-- BEGIN Information supplied --

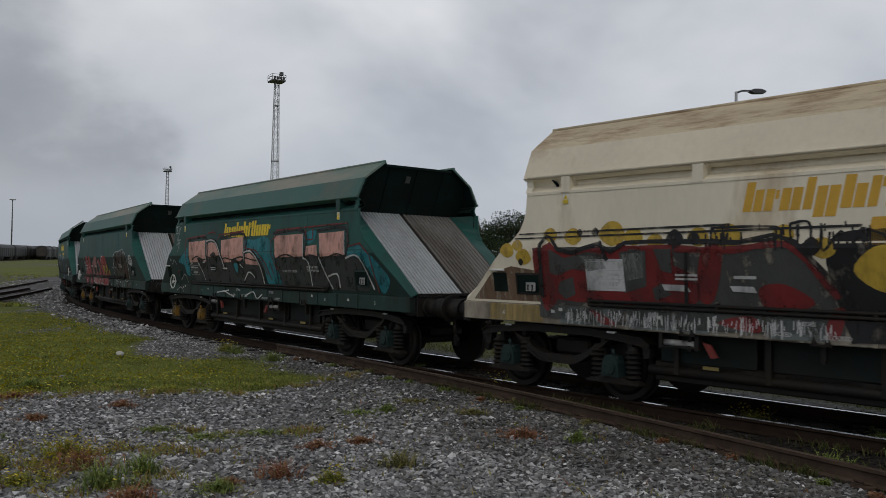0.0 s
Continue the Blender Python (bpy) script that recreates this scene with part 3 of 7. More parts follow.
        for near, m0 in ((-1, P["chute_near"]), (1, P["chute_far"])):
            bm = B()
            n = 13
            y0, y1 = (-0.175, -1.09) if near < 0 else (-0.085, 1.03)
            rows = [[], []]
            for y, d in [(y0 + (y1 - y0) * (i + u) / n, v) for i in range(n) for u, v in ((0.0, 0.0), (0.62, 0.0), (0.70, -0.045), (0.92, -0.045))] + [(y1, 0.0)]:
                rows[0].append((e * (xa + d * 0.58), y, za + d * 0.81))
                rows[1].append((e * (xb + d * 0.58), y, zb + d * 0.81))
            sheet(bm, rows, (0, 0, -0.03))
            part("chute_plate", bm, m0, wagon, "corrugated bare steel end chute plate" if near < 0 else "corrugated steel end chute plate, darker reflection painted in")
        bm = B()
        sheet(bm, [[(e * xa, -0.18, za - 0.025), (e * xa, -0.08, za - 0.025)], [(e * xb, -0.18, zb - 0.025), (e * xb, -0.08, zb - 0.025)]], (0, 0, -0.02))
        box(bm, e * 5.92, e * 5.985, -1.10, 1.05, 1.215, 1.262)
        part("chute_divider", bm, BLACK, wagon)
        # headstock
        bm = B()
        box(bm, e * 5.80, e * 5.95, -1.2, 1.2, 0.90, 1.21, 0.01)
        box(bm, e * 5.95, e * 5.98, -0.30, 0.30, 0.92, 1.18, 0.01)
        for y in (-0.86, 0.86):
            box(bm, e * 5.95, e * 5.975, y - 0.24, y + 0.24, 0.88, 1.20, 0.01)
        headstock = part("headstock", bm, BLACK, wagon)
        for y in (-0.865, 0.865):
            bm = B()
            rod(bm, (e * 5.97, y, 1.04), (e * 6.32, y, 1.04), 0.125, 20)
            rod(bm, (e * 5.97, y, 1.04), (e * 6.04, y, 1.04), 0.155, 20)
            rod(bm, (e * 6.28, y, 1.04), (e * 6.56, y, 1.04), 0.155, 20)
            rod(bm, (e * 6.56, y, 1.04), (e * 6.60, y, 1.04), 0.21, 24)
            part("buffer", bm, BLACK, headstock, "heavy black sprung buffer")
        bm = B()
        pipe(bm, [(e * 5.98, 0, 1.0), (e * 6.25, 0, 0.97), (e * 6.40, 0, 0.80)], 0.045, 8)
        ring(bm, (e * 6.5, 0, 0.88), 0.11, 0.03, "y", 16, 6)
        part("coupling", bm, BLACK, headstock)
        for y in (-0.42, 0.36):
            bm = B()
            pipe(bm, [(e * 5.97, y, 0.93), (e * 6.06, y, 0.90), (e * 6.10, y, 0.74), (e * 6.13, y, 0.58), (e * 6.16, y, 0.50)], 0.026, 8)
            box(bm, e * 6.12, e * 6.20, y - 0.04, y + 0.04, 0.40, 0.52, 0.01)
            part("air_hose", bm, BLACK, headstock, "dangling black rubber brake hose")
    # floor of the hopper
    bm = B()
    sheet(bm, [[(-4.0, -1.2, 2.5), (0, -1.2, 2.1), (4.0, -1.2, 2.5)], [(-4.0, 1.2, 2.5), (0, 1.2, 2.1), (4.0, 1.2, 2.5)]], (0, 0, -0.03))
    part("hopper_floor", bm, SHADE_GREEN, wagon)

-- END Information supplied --

- **Aim**: Pull out each line holding the string "part".

- **Output of the task**:
Continue the Blender Python (bpy) script that recreates this scene with part 3 of 7. More parts follow.
            part("chute_plate", bm, m0, wagon, "corrugated bare steel end chute plate" if near < 0 else "corrugated steel end chute plate, darker reflection painted in")
        part("chute_divider", bm, BLACK, wagon)
        headstock = part("headstock", bm, BLACK, wagon)
            part("buffer", bm, BLACK, headstock, "heavy black sprung buffer")
        part("coupling", bm, BLACK, headstock)
            part("air_hose", bm, BLACK, headstock, "dangling black rubber brake hose")
    part("hopper_floor", bm, SHADE_GREEN, wagon)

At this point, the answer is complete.